Given problem: Set down all of the data that follows word for word, without the images.

□ □ □ □ □

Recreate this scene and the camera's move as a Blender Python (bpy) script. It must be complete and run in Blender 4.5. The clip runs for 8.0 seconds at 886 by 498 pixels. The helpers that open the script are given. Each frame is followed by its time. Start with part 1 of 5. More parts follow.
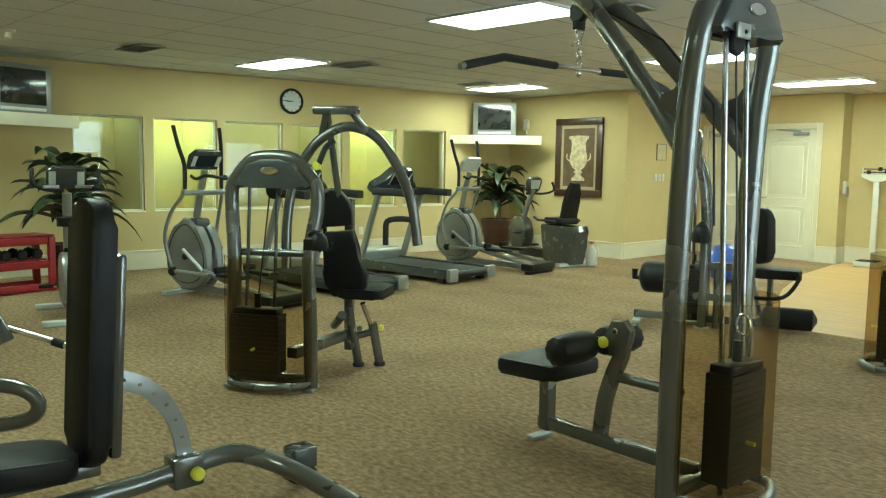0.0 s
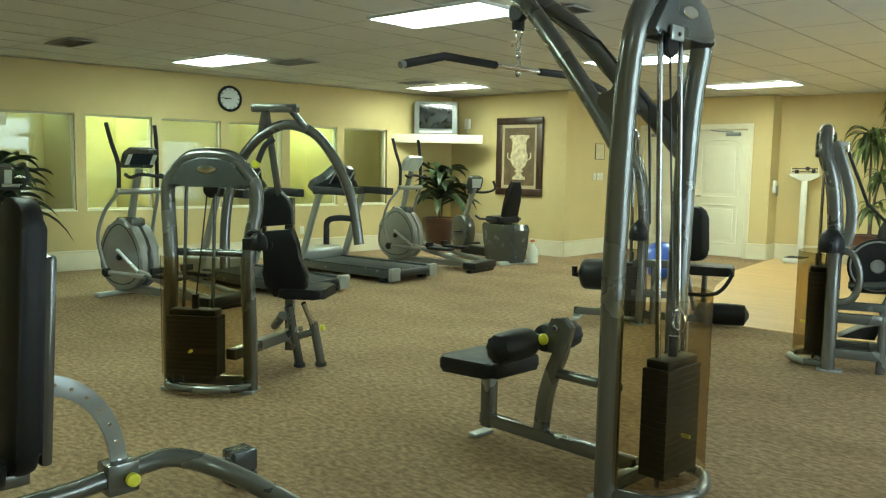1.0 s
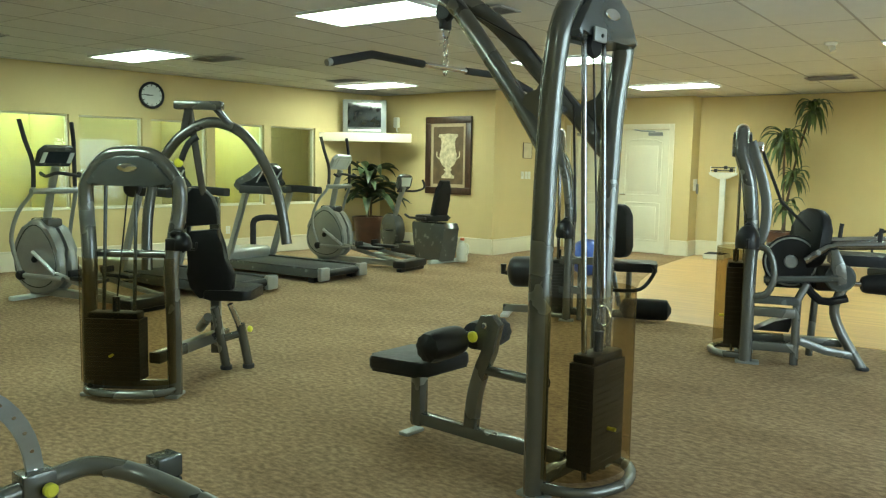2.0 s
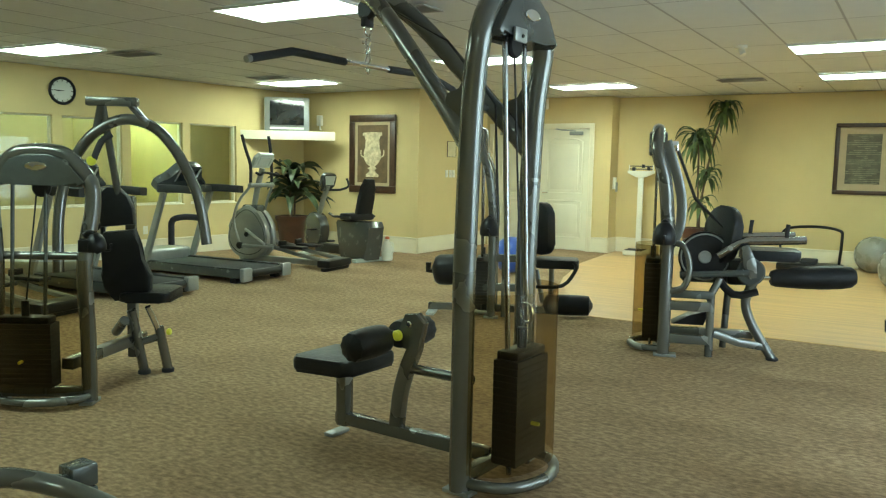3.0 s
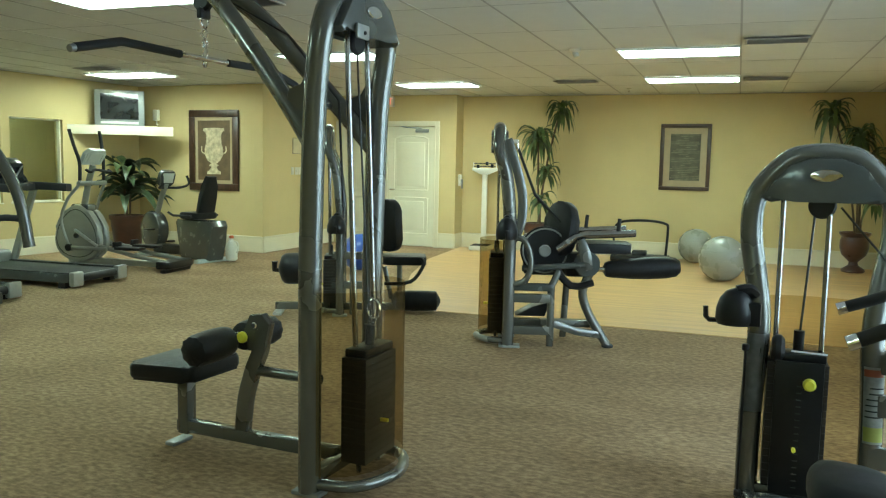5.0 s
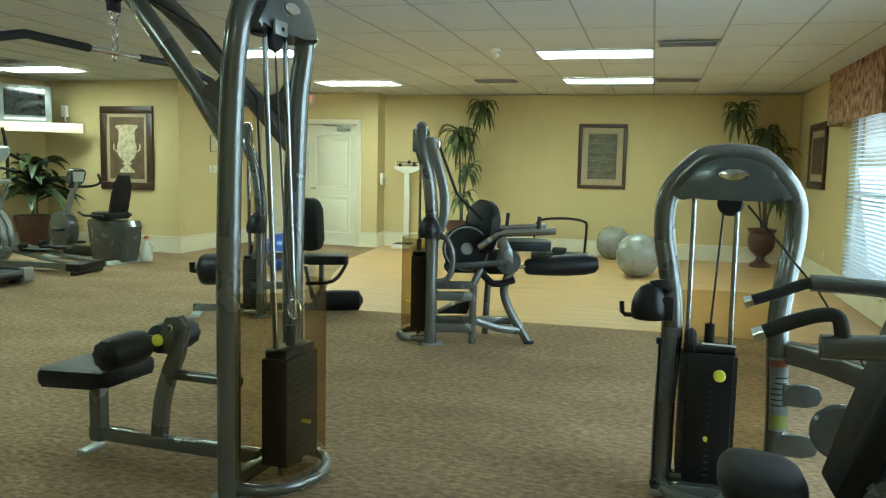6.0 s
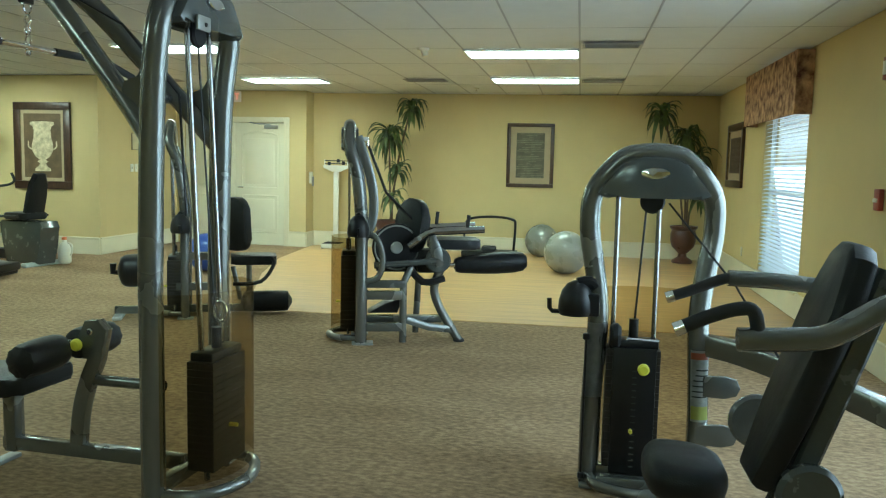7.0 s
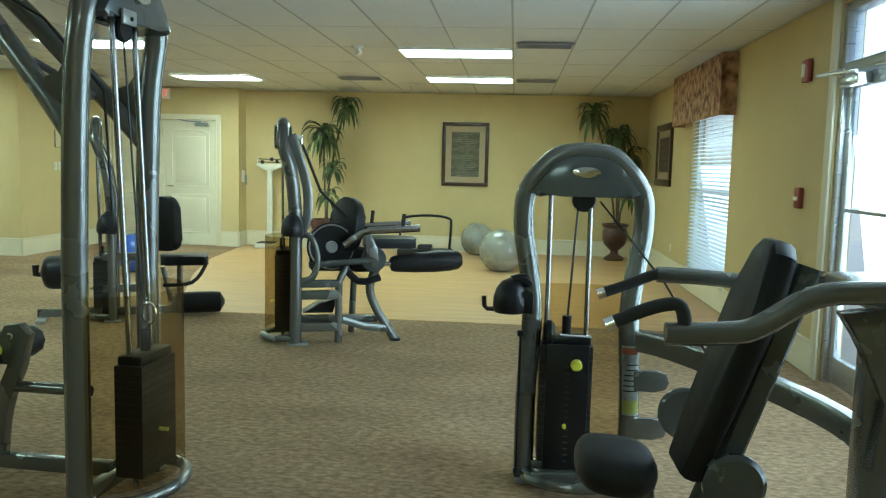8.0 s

□ □ □ □ □

Solution for this exercise:
Recreate this scene and the camera's move as a Blender Python (bpy) script. It must be complete and run in Blender 4.5. The clip runs for 8.0 seconds at 886 by 498 pixels. The helpers that open the script are given. Each frame is followed by its time. Start with part 1 of 5. More parts follow.
0.0 s
1.0 s
2.0 s
3.0 s
5.0 s
6.0 s
7.0 s
8.0 s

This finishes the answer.